Cakrawala, 23 Desember 2024 – Pemerintah Indonesia baru saja mengimplementasikan kebijakan penurunan harga tiket pesawat sebesar 10% selama periode Natal dan Tahun Baru (Nataru) 2024/2025.
Kebijakan yang berlaku mulai 19 Desember 2024 hingga 3 Januari 2025 ini bertujuan meningkatkan mobilitas masyarakat dan mendorong pertumbuhan ekonomi. Namun, di balik manfaatnya, kebijakan ini juga memunculkan tantangan yang perlu dicermati.
Penurunan harga tiket pesawat merupakan respons atas keluhan masyarakat terhadap tingginya biaya transportasi udara, khususnya selama musim liburan.
Dengan mobilitas masyarakat diperkirakan mencapai 110 juta orang selama Nataru, pemerintah berupaya memastikan bahwa transportasi udara tetap terjangkau bagi semua kalangan.
Arahan Presiden Prabowo Subianto ini melibatkan berbagai pemangku kepentingan, seperti maskapai penerbangan, operator bandara, dan penyedia bahan bakar avtur. Beberapa langkah yang mendukung kebijakan ini meliputi penurunan tarif pelayanan bandara (PJP2U), biaya pendaratan pesawat, dan penyesuaian harga avtur.
Ada yang diuntungkan?
Penurunan harga tiket pesawat secara langsung meningkatkan akses masyarakat terhadap moda transportasi udara. Ini memberikan peluang bagi masyarakat kelas menengah ke bawah untuk melakukan perjalanan, baik untuk mudik maupun berwisata.
Di sektor pariwisata, kebijakan ini menciptakan efek domino yang positif. Wisatawan domestik diperkirakan akan meningkat, memberikan dampak langsung pada okupansi hotel, restoran, dan destinasi wisata.
Bahkan, sektor pendukung seperti transportasi lokal dan UMKM juga diprediksi akan mendapatkan manfaat.
Kebijakan ini memberikan keuntungan politis bagi pemerintah, terutama menjelang Pemilu 2024. Langkah ini menunjukkan perhatian terhadap kebutuhan masyarakat, sekaligus memperkuat citra pemerintah sebagai pihak yang pro-rakyat.

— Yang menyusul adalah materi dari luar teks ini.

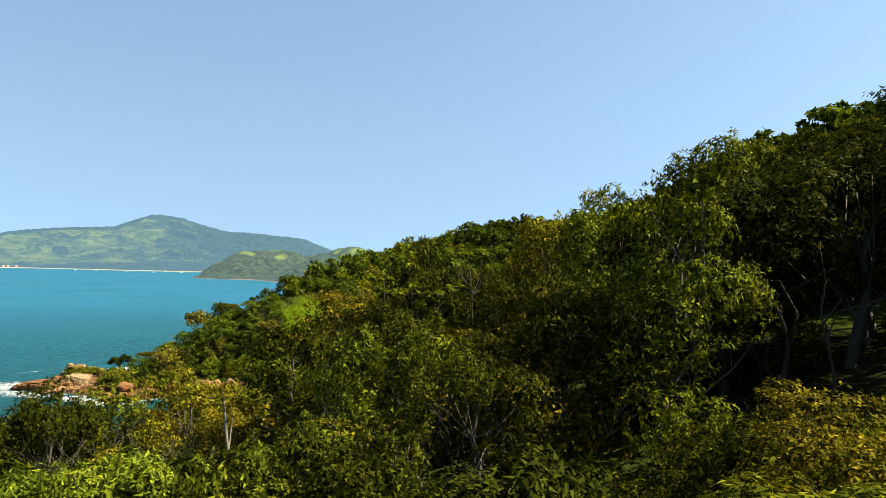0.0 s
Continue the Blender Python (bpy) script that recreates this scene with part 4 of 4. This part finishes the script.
# shrubs of the ridge right under the lane: x, y, top, size
for k, (x, y, top_z, f) in enumerate(((-1.1, 26.1, 32.4, 1.3), (0.6, 28.4, 32.9, 1.3), (1.7, 25.4, 32.2, 1.3), (2.3, 29.8, 32.2, 1.2), (-2.5, 27, 32.8, 1.3), (0, 31, 33.8, 1.5), (2.5, 33, 32.9, 1.2), (-3, 31, 32, 1.4),
                                      (4, 24.6, 31.6, 1.2), (1.5, 23.2, 31.2, 1.3), (3, 21.2, 31.9, 1.3), (4.6, 18.3, 33.4, 1.3), (0.4, 20.8, 32.3, 1.2), (-2, 22.5, 31.6, 1.3), (-3.6, 25, 31.5, 1.4), (5.6, 22.6, 33.2, 1.2),
                                      (0, 35.5, 33.2, 1.5), (3.9, 32, 33.2, 1.2), (-1.5, 38, 32.2, 1.5), (2.2, 40, 33.4, 1.6), (7.6, 13.6, 31.6, 1.2), (9.6, 15.0, 32.0, 1.2), (5.6, 11.6, 30.7, 1.1), (3.0, 11.4, 30.4, 1.1),
                                      (-3.0, 16.2, 28.9, 1.5), (-2.0, 17.4, 29.3, 1.4), (-4.2, 17.9, 28.8, 1.5), (-1.2, 15.4, 29.8, 1.4), (0.1, 17.1, 30.2, 1.4), (-6.5, 21.4, 27.6, 1.5), (-8.8, 21.8, 27.2, 1.5))):
    # mostly the dark kind, whose colour stands in for shade under the lane
    shrub_kinds.put((4, 4, 4, 4, 1, 4)[k % 6] if k < 20 or k > 23 else (4, 1, 4, 1)[k - 20], pose(x, y, top_z - 0.5 * (20 <= k < 24) - 2.2 * f, 0, 0, 63 * k), (f, f, f))
# fresh green bushes at the start of the lane: x, y, top, kind
for k, (x, y, top_z, kind) in enumerate(((-4.4, 10.5, 30.75, 2), (-3.7, 10.2, 30.9, 2), (-3.1, 10.6, 30.9, 2), (-2.4, 10.3, 30.85, 2), (-1.7, 10.7, 31.0, 4), (-1.0, 10.5, 31.15, 0), (-0.3, 10.8, 31.3, 4), (-0.6, 11.8, 31.3, 0), (-2.4, 12.2, 30.6, 4), (0.5, 11.0, 31.2, 4))):
    shrub_kinds.put(kind, pose(x, y, top_z - 2.3, 0, 0, 71 * k), (0.85, 0.85, 1.05))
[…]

Maskapai dengan rute padat, seperti Jakarta-Bali atau Surabaya-Makassar, mampu mengompensasi penurunan harga tiket melalui peningkatan volume penumpang. Selain itu, pengurangan biaya operasional seperti parkir dan pendaratan pesawat memberikan ruang tambahan untuk menjaga profitabilitas.
Siapa yang Dirugikan?
Maskapai kecil yang melayani rute dengan tingkat keterisian rendah (load factor) berpotensi mengalami kerugian. Penurunan harga tiket tanpa volume penumpang yang memadai dapat menekan margin keuntungan mereka.
Bandara kecil yang bergantung pada pendapatan dari PJP2U dan layanan lainnya menghadapi tekanan finansial. Jika subsidi pemerintah tidak mencukupi, ini dapat berdampak pada keberlangsungan operasional bandara.
Transportasi alternatif seperti bus, kereta api, dan kapal laut berpotensi kehilangan sebagian penumpangnya. Dengan harga tiket pesawat yang lebih kompetitif, masyarakat cenderung memilih moda transportasi yang lebih cepat.
Penurunan harga tiket pesawat selama Nataru 2024/2025 adalah kebijakan yang memberikan manfaat besar bagi masyarakat, sektor pariwisata, dan ekonomi secara keseluruhan.
Namun, tantangan bagi maskapai kecil, operator bandara, dan transportasi alternatif harus menjadi perhatian serius.
Untuk memaksimalkan dampaknya, pemerintah perlu:
1. Memberikan subsidi tambahan bagi maskapai kecil dan bandara kecil.
2. Melakukan evaluasi menyeluruh untuk memastikan keberlanjutan kebijakan ini di masa depan.
3. Meningkatkan koordinasi lintas sektor agar seluruh pihak yang terlibat merasa diuntungkan.
Dengan kebijakan yang tepat, transportasi udara dapat menjadi tulang punggung mobilitas dan pertumbuhan ekonomi Indonesia, tidak hanya selama Nataru, tetapi juga di waktu-waktu mendatang.